Each entry below is to be given again word for word, with no pictures.

* _Records to use_:
:::::

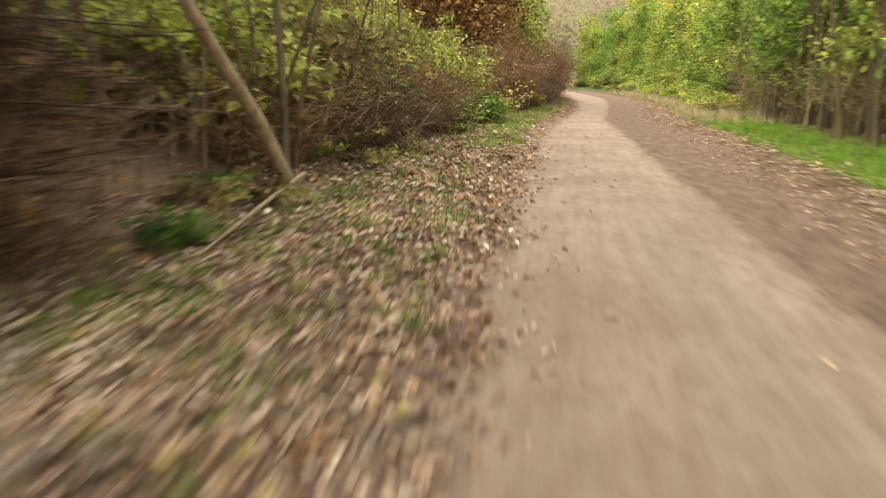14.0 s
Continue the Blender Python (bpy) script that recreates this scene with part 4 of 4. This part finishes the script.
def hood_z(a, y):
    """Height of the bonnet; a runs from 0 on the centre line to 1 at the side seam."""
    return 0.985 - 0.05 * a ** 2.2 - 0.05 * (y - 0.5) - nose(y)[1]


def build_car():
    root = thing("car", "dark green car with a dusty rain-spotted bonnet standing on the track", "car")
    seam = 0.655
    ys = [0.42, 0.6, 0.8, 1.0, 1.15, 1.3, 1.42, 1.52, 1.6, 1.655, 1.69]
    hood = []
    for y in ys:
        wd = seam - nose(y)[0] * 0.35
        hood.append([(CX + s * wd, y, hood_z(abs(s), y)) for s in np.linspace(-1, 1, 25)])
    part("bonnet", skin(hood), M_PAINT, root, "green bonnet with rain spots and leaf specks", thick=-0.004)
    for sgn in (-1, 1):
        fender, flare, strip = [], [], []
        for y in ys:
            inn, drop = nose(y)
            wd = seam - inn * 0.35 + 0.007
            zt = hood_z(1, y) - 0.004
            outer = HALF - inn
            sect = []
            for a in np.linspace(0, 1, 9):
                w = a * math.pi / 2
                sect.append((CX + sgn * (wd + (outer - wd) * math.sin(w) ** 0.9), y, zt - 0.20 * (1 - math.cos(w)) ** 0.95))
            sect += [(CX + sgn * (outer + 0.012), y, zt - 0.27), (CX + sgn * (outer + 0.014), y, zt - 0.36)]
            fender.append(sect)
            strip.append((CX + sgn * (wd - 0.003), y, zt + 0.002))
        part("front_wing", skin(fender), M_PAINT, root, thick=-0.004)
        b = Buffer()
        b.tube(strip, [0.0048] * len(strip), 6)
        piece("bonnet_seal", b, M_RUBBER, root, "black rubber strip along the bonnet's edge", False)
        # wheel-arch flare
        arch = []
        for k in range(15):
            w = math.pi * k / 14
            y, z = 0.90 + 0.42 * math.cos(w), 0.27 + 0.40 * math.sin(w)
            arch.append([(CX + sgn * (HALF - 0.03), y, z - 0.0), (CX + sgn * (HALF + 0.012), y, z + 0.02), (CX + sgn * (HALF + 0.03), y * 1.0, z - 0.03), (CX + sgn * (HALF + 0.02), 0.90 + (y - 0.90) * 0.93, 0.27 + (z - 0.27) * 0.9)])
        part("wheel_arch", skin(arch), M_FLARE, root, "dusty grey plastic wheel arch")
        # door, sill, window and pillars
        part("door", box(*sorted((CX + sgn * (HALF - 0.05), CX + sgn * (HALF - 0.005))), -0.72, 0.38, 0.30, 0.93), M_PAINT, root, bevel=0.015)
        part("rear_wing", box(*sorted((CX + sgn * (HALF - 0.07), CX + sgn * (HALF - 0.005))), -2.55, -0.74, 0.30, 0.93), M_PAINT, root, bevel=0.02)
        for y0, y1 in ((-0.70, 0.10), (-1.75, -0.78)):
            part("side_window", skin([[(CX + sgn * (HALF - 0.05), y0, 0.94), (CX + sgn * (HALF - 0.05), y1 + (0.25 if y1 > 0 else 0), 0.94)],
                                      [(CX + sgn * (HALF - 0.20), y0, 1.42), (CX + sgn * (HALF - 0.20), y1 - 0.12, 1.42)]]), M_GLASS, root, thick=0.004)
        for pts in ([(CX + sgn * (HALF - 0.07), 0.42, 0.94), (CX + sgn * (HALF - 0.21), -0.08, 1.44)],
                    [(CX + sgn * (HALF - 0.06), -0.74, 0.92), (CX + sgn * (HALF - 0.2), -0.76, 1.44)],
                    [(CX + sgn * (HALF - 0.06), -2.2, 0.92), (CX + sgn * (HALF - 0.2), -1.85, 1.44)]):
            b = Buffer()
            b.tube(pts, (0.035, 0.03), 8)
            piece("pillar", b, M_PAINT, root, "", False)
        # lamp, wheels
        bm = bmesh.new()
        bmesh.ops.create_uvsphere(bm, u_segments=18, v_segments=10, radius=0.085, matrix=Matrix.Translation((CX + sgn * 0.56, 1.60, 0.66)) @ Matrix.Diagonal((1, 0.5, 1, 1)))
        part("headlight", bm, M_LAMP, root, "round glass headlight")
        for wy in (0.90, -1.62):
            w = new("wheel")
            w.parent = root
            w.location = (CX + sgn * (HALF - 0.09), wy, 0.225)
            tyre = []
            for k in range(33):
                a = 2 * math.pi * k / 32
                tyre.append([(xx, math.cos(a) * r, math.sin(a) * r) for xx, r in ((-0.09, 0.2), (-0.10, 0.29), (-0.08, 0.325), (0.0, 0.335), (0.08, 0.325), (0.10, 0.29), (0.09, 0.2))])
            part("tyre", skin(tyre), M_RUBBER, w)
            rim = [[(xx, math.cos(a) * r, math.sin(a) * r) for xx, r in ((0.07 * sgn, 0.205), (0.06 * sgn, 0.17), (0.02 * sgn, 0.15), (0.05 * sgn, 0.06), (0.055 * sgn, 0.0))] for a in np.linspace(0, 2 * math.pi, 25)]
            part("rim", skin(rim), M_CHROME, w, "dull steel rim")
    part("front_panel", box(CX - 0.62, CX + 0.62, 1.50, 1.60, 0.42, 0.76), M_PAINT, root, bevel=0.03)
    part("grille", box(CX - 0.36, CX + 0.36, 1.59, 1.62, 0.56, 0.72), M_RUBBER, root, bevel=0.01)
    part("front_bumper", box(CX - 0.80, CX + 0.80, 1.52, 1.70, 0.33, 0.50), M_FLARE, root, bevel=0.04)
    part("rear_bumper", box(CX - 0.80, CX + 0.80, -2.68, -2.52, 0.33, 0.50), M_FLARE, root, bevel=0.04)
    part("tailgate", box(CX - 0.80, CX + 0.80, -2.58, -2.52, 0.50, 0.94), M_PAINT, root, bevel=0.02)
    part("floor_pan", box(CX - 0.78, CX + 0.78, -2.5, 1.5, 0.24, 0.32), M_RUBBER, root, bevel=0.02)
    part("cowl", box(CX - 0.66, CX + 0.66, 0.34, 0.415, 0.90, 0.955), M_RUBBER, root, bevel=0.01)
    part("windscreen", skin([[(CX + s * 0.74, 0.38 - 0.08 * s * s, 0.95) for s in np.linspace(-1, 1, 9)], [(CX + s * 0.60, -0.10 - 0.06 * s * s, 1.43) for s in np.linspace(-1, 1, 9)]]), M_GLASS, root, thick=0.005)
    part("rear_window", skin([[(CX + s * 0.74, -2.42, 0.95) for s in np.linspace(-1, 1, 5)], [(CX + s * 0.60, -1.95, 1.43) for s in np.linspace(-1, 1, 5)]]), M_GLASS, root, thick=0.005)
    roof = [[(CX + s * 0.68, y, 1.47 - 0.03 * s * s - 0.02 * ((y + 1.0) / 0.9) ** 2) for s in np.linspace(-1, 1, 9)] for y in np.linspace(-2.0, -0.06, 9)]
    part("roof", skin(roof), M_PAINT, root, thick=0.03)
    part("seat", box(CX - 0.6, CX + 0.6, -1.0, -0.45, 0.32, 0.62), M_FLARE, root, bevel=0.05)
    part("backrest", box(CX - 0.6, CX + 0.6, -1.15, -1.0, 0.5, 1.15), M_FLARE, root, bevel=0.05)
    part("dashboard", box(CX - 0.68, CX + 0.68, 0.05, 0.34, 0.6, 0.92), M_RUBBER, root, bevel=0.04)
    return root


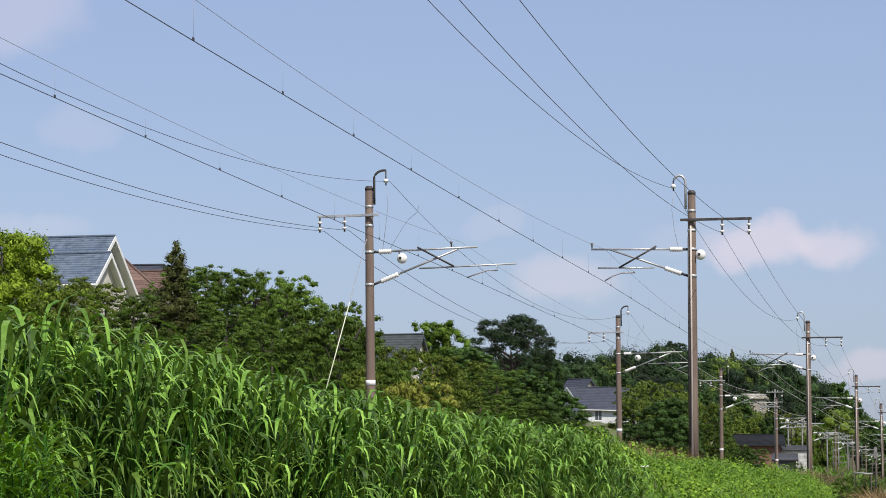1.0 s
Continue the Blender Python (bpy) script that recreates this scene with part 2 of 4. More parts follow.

:::::

* _Answer in full_:
14.0 s
Continue the Blender Python (bpy) script that recreates this scene with part 4 of 4. This part finishes the script.
def hood_z(a, y):
    """Height of the bonnet; a runs from 0 on the centre line to 1 at the side seam."""
    return 0.985 - 0.05 * a ** 2.2 - 0.05 * (y - 0.5) - nose(y)[1]


def build_car():
    root = thing("car", "dark green car with a dusty rain-spotted bonnet standing on the track", "car")
    seam = 0.655
    ys = [0.42, 0.6, 0.8, 1.0, 1.15, 1.3, 1.42, 1.52, 1.6, 1.655, 1.69]
    hood = []
    for y in ys:
        wd = seam - nose(y)[0] * 0.35
        hood.append([(CX + s * wd, y, hood_z(abs(s), y)) for s in np.linspace(-1, 1, 25)])
    part("bonnet", skin(hood), M_PAINT, root, "green bonnet with rain spots and leaf specks", thick=-0.004)
    for sgn in (-1, 1):
        fender, flare, strip = [], [], []
        for y in ys:
            inn, drop = nose(y)
            wd = seam - inn * 0.35 + 0.007
            zt = hood_z(1, y) - 0.004
            outer = HALF - inn
            sect = []
            for a in np.linspace(0, 1, 9):
                w = a * math.pi / 2
                sect.append((CX + sgn * (wd + (outer - wd) * math.sin(w) ** 0.9), y, zt - 0.20 * (1 - math.cos(w)) ** 0.95))
            sect += [(CX + sgn * (outer + 0.012), y, zt - 0.27), (CX + sgn * (outer + 0.014), y, zt - 0.36)]
            fender.append(sect)
            strip.append((CX + sgn * (wd - 0.003), y, zt + 0.002))
        part("front_wing", skin(fender), M_PAINT, root, thick=-0.004)
        b = Buffer()
        b.tube(strip, [0.0048] * len(strip), 6)
        piece("bonnet_seal", b, M_RUBBER, root, "black rubber strip along the bonnet's edge", False)
        # wheel-arch flare
        arch = []
        for k in range(15):
            w = math.pi * k / 14
            y, z = 0.90 + 0.42 * math.cos(w), 0.27 + 0.40 * math.sin(w)
            arch.append([(CX + sgn * (HALF - 0.03), y, z - 0.0), (CX + sgn * (HALF + 0.012), y, z + 0.02), (CX + sgn * (HALF + 0.03), y * 1.0, z - 0.03), (CX + sgn * (HALF + 0.02), 0.90 + (y - 0.90) * 0.93, 0.27 + (z - 0.27) * 0.9)])
        part("wheel_arch", skin(arch), M_FLARE, root, "dusty grey plastic wheel arch")
        # door, sill, window and pillars
        part("door", box(*sorted((CX + sgn * (HALF - 0.05), CX + sgn * (HALF - 0.005))), -0.72, 0.38, 0.30, 0.93), M_PAINT, root, bevel=0.015)
        part("rear_wing", box(*sorted((CX + sgn * (HALF - 0.07), CX + sgn * (HALF - 0.005))), -2.55, -0.74, 0.30, 0.93), M_PAINT, root, bevel=0.02)
        for y0, y1 in ((-0.70, 0.10), (-1.75, -0.78)):
            part("side_window", skin([[(CX + sgn * (HALF - 0.05), y0, 0.94), (CX + sgn * (HALF - 0.05), y1 + (0.25 if y1 > 0 else 0), 0.94)],
                                      [(CX + sgn * (HALF - 0.20), y0, 1.42), (CX + sgn * (HALF - 0.20), y1 - 0.12, 1.42)]]), M_GLASS, root, thick=0.004)
        for pts in ([(CX + sgn * (HALF - 0.07), 0.42, 0.94), (CX + sgn * (HALF - 0.21), -0.08, 1.44)],
                    [(CX + sgn * (HALF - 0.06), -0.74, 0.92), (CX + sgn * (HALF - 0.2), -0.76, 1.44)],
                    [(CX + sgn * (HALF - 0.06), -2.2, 0.92), (CX + sgn * (HALF - 0.2), -1.85, 1.44)]):
            b = Buffer()
            b.tube(pts, (0.035, 0.03), 8)
            piece("pillar", b, M_PAINT, root, "", False)
        # lamp, wheels
        bm = bmesh.new()
        bmesh.ops.create_uvsphere(bm, u_segments=18, v_segments=10, radius=0.085, matrix=Matrix.Translation((CX + sgn * 0.56, 1.60, 0.66)) @ Matrix.Diagonal((1, 0.5, 1, 1)))
        part("headlight", bm, M_LAMP, root, "round glass headlight")
        for wy in (0.90, -1.62):
            w = new("wheel")
            w.parent = root
            w.location = (CX + sgn * (HALF - 0.09), wy, 0.225)
            tyre = []
            for k in range(33):
                a = 2 * math.pi * k / 32
                tyre.append([(xx, math.cos(a) * r, math.sin(a) * r) for xx, r in ((-0.09, 0.2), (-0.10, 0.29), (-0.08, 0.325), (0.0, 0.335), (0.08, 0.325), (0.10, 0.29), (0.09, 0.2))])
            part("tyre", skin(tyre), M_RUBBER, w)
            rim = [[(xx, math.cos(a) * r, math.sin(a) * r) for xx, r in ((0.07 * sgn, 0.205), (0.06 * sgn, 0.17), (0.02 * sgn, 0.15), (0.05 * sgn, 0.06), (0.055 * sgn, 0.0))] for a in np.linspace(0, 2 * math.pi, 25)]
            part("rim", skin(rim), M_CHROME, w, "dull steel rim")
    part("front_panel", box(CX - 0.62, CX + 0.62, 1.50, 1.60, 0.42, 0.76), M_PAINT, root, bevel=0.03)
    part("grille", box(CX - 0.36, CX + 0.36, 1.59, 1.62, 0.56, 0.72), M_RUBBER, root, bevel=0.01)
    part("front_bumper", box(CX - 0.80, CX + 0.80, 1.52, 1.70, 0.33, 0.50), M_FLARE, root, bevel=0.04)
    part("rear_bumper", box(CX - 0.80, CX + 0.80, -2.68, -2.52, 0.33, 0.50), M_FLARE, root, bevel=0.04)
    part("tailgate", box(CX - 0.80, CX + 0.80, -2.58, -2.52, 0.50, 0.94), M_PAINT, root, bevel=0.02)
    part("floor_pan", box(CX - 0.78, CX + 0.78, -2.5, 1.5, 0.24, 0.32), M_RUBBER, root, bevel=0.02)
    part("cowl", box(CX - 0.66, CX + 0.66, 0.34, 0.415, 0.90, 0.955), M_RUBBER, root, bevel=0.01)
    part("windscreen", skin([[(CX + s * 0.74, 0.38 - 0.08 * s * s, 0.95) for s in np.linspace(-1, 1, 9)], [(CX + s * 0.60, -0.10 - 0.06 * s * s, 1.43) for s in np.linspace(-1, 1, 9)]]), M_GLASS, root, thick=0.005)
    part("rear_window", skin([[(CX + s * 0.74, -2.42, 0.95) for s in np.linspace(-1, 1, 5)], [(CX + s * 0.60, -1.95, 1.43) for s in np.linspace(-1, 1, 5)]]), M_GLASS, root, thick=0.005)
    roof = [[(CX + s * 0.68, y, 1.47 - 0.03 * s * s - 0.02 * ((y + 1.0) / 0.9) ** 2) for s in np.linspace(-1, 1, 9)] for y in np.linspace(-2.0, -0.06, 9)]
    part("roof", skin(roof), M_PAINT, root, thick=0.03)
    part("seat", box(CX - 0.6, CX + 0.6, -1.0, -0.45, 0.32, 0.62), M_FLARE, root, bevel=0.05)
    part("backrest", box(CX - 0.6, CX + 0.6, -1.15, -1.0, 0.5, 1.15), M_FLARE, root, bevel=0.05)
    part("dashboard", box(CX - 0.68, CX + 0.68, 0.05, 0.34, 0.6, 0.92), M_RUBBER, root, bevel=0.04)
    return root


1.0 s
Continue the Blender Python (bpy) script that recreates this scene with part 2 of 4. More parts follow.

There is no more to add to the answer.